▶ TASK DESCRIPTION
Copy out the data exactly, leaving the pictures behind.

+++

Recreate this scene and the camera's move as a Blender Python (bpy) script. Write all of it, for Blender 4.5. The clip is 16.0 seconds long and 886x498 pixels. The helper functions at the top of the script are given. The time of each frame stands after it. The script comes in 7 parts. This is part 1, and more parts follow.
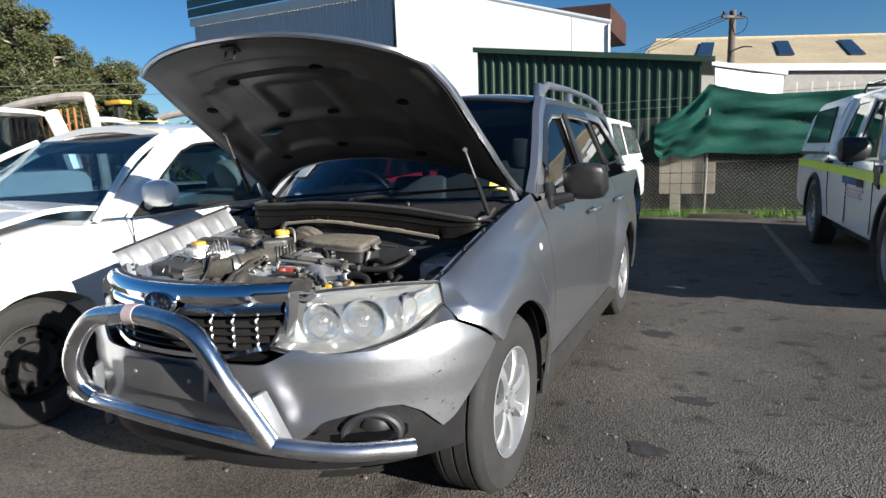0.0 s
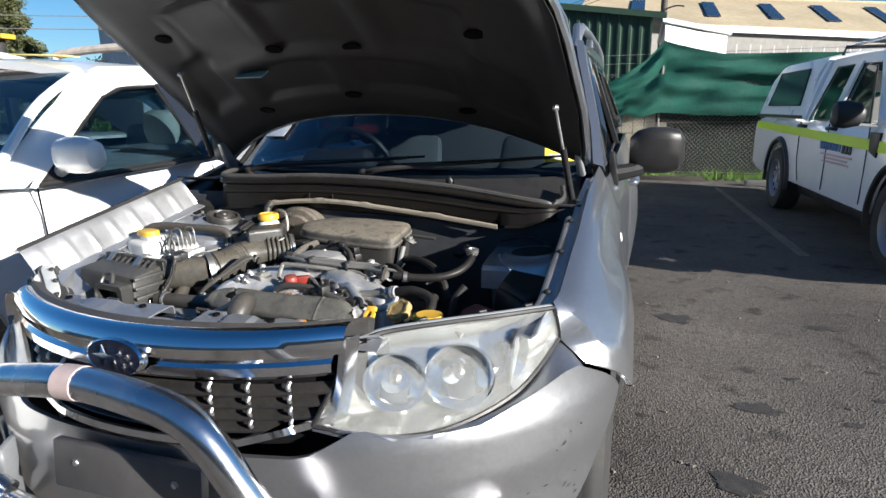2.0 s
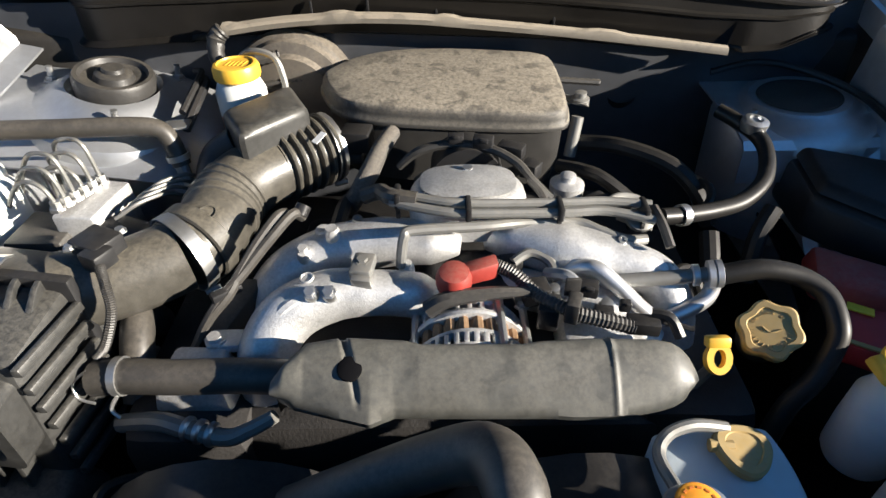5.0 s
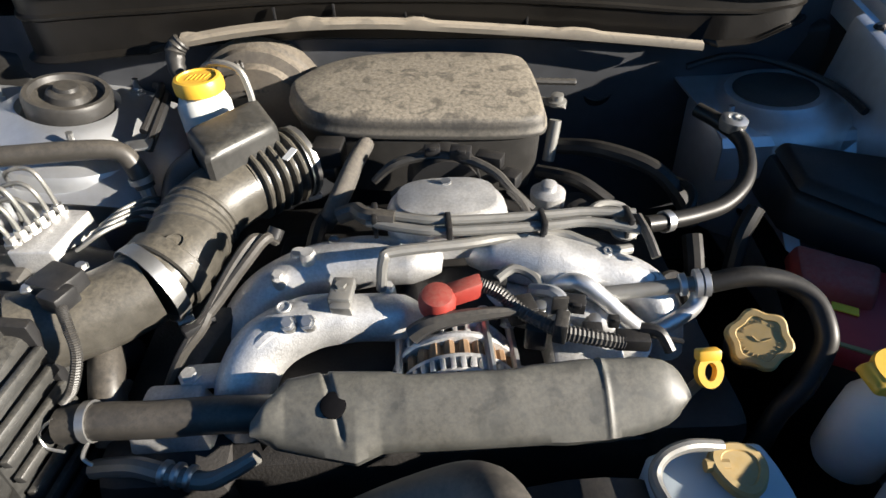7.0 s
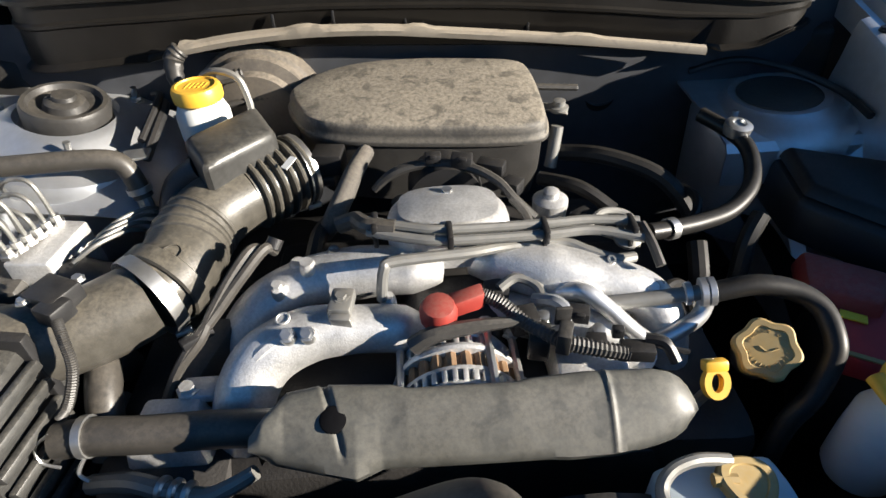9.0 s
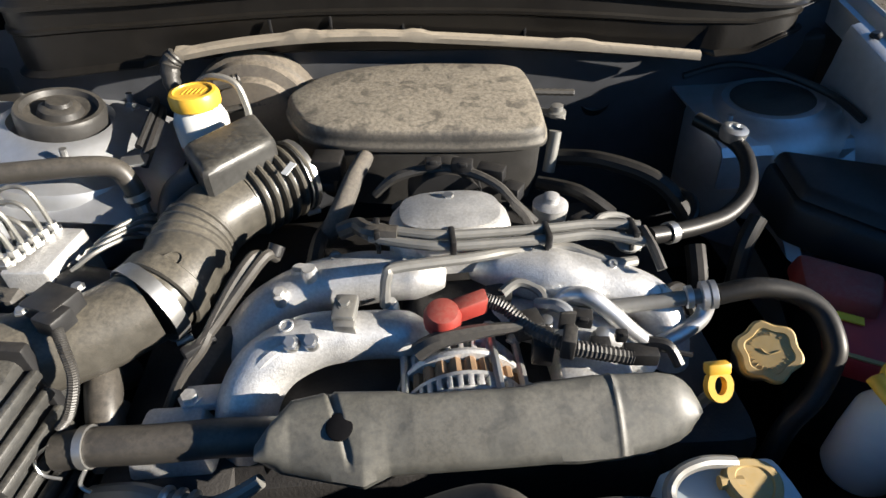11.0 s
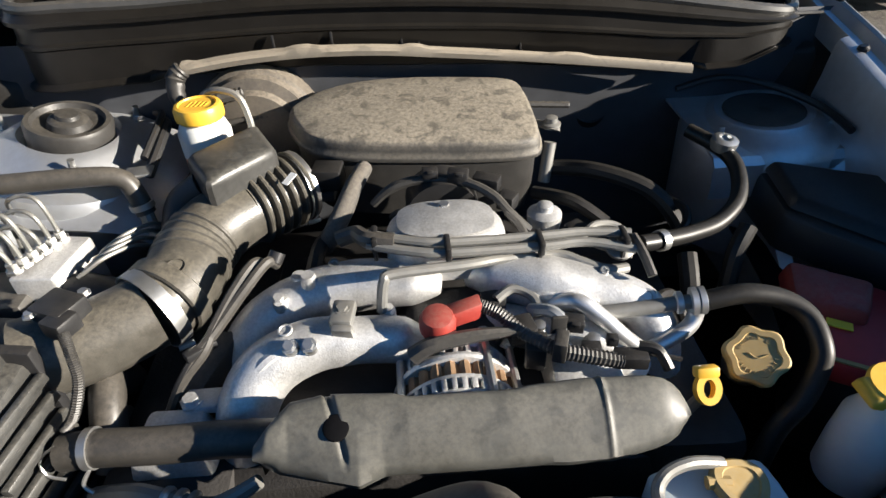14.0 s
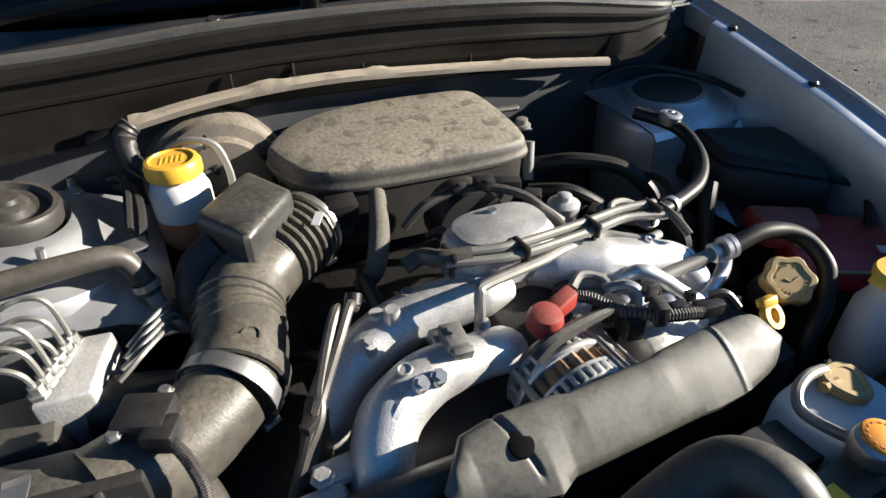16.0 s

+++

▶ ANSWER TO THE EXERCISE
Recreate this scene and the camera's move as a Blender Python (bpy) script. Write all of it, for Blender 4.5. The clip is 16.0 seconds long and 886x498 pixels. The helper functions at the top of the script are given. The time of each frame stands after it. The script comes in 7 parts. This is part 1, and more parts follow.
0.0 s
2.0 s
5.0 s
7.0 s
9.0 s
11.0 s
14.0 s
16.0 s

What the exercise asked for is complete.